DIRECTION:
Omit all images. Write out the rest of the material exactly.
◆ ◆ ◆ ◆ ◆
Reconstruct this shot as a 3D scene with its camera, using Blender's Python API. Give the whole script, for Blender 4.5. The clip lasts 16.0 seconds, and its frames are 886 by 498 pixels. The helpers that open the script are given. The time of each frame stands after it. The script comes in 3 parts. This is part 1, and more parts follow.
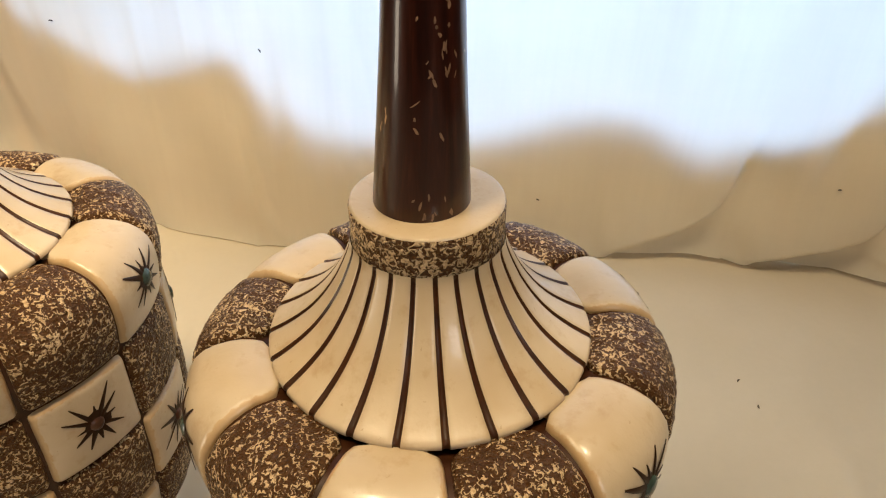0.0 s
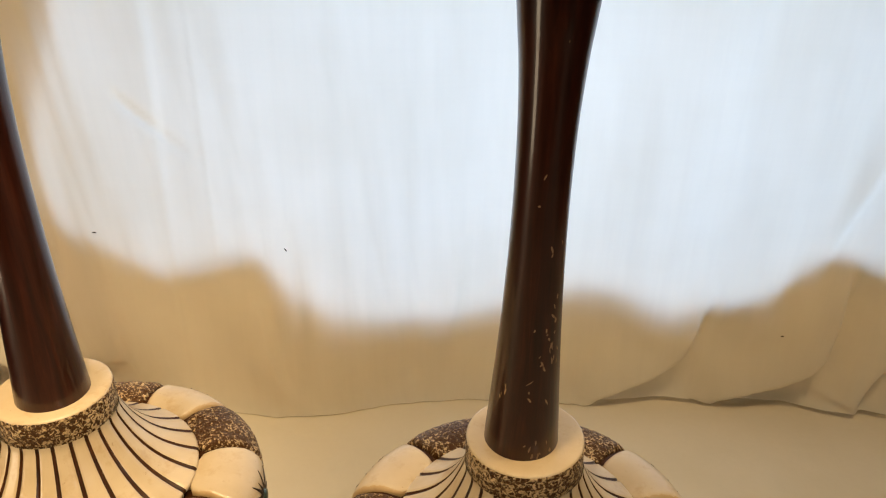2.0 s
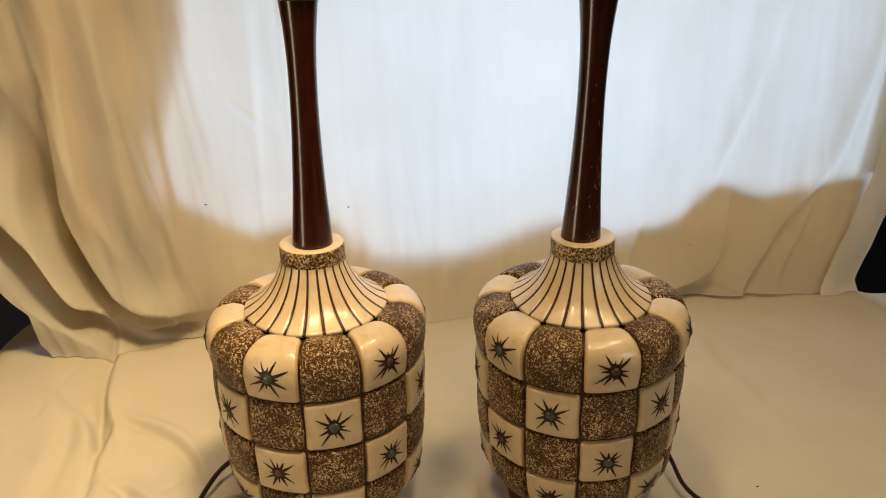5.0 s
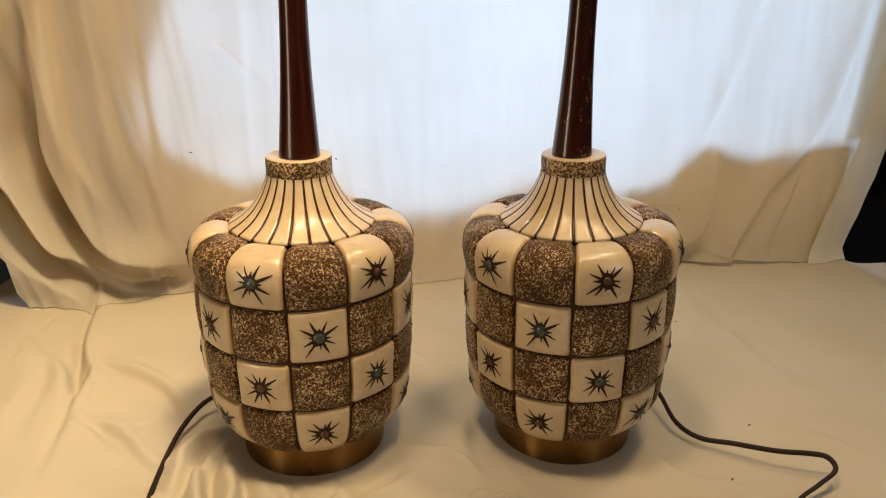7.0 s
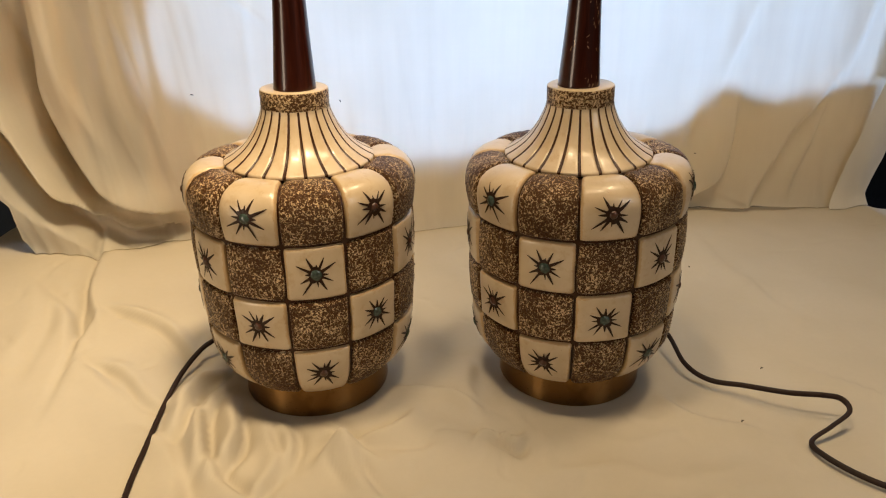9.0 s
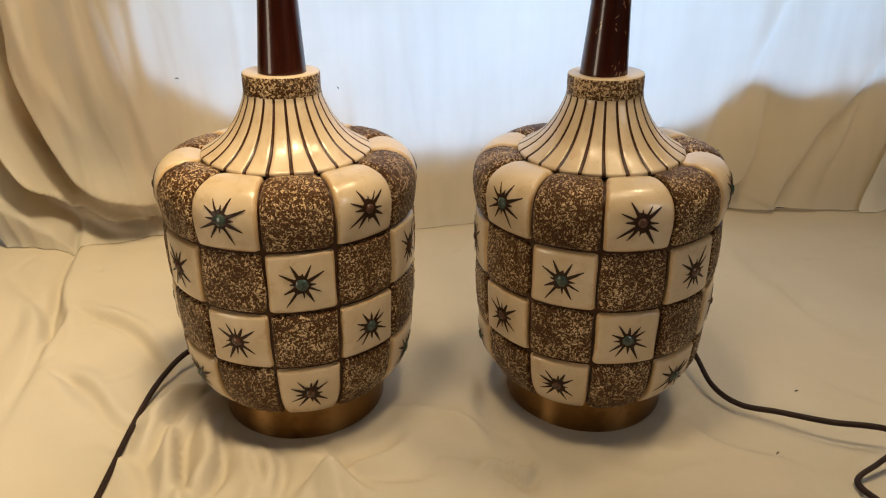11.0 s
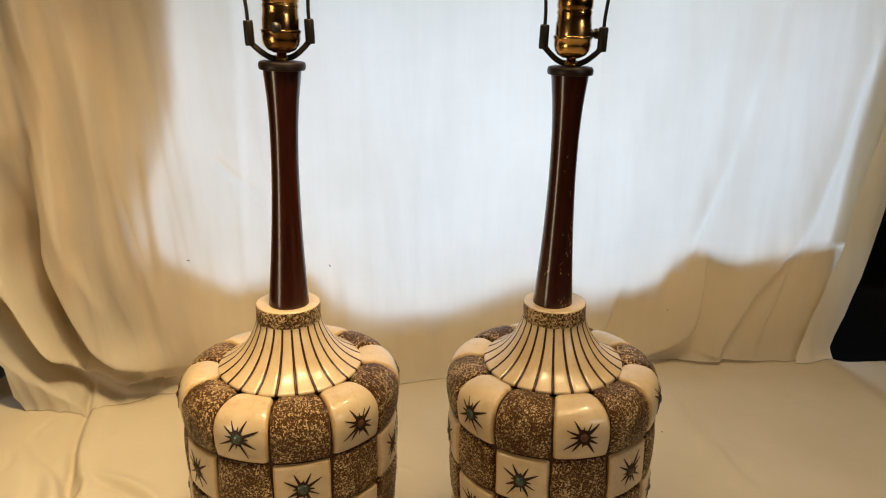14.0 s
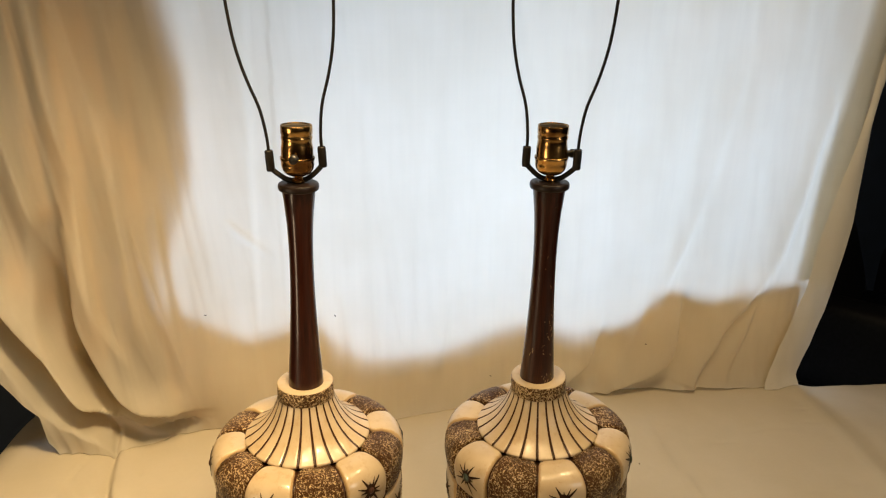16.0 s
◆ ◆ ◆ ◆ ◆
RESPONSE TO THE TASK:
Reconstruct this shot as a 3D scene with its camera, using Blender's Python API. Give the whole script, for Blender 4.5. The clip lasts 16.0 seconds, and its frames are 886 by 498 pixels. The helpers that open the script are given. The time of each frame stands after it. The script comes in 3 parts. This is part 1, and more parts follow.
0.0 s
2.0 s
5.0 s
7.0 s
9.0 s
11.0 s
14.0 s
16.0 s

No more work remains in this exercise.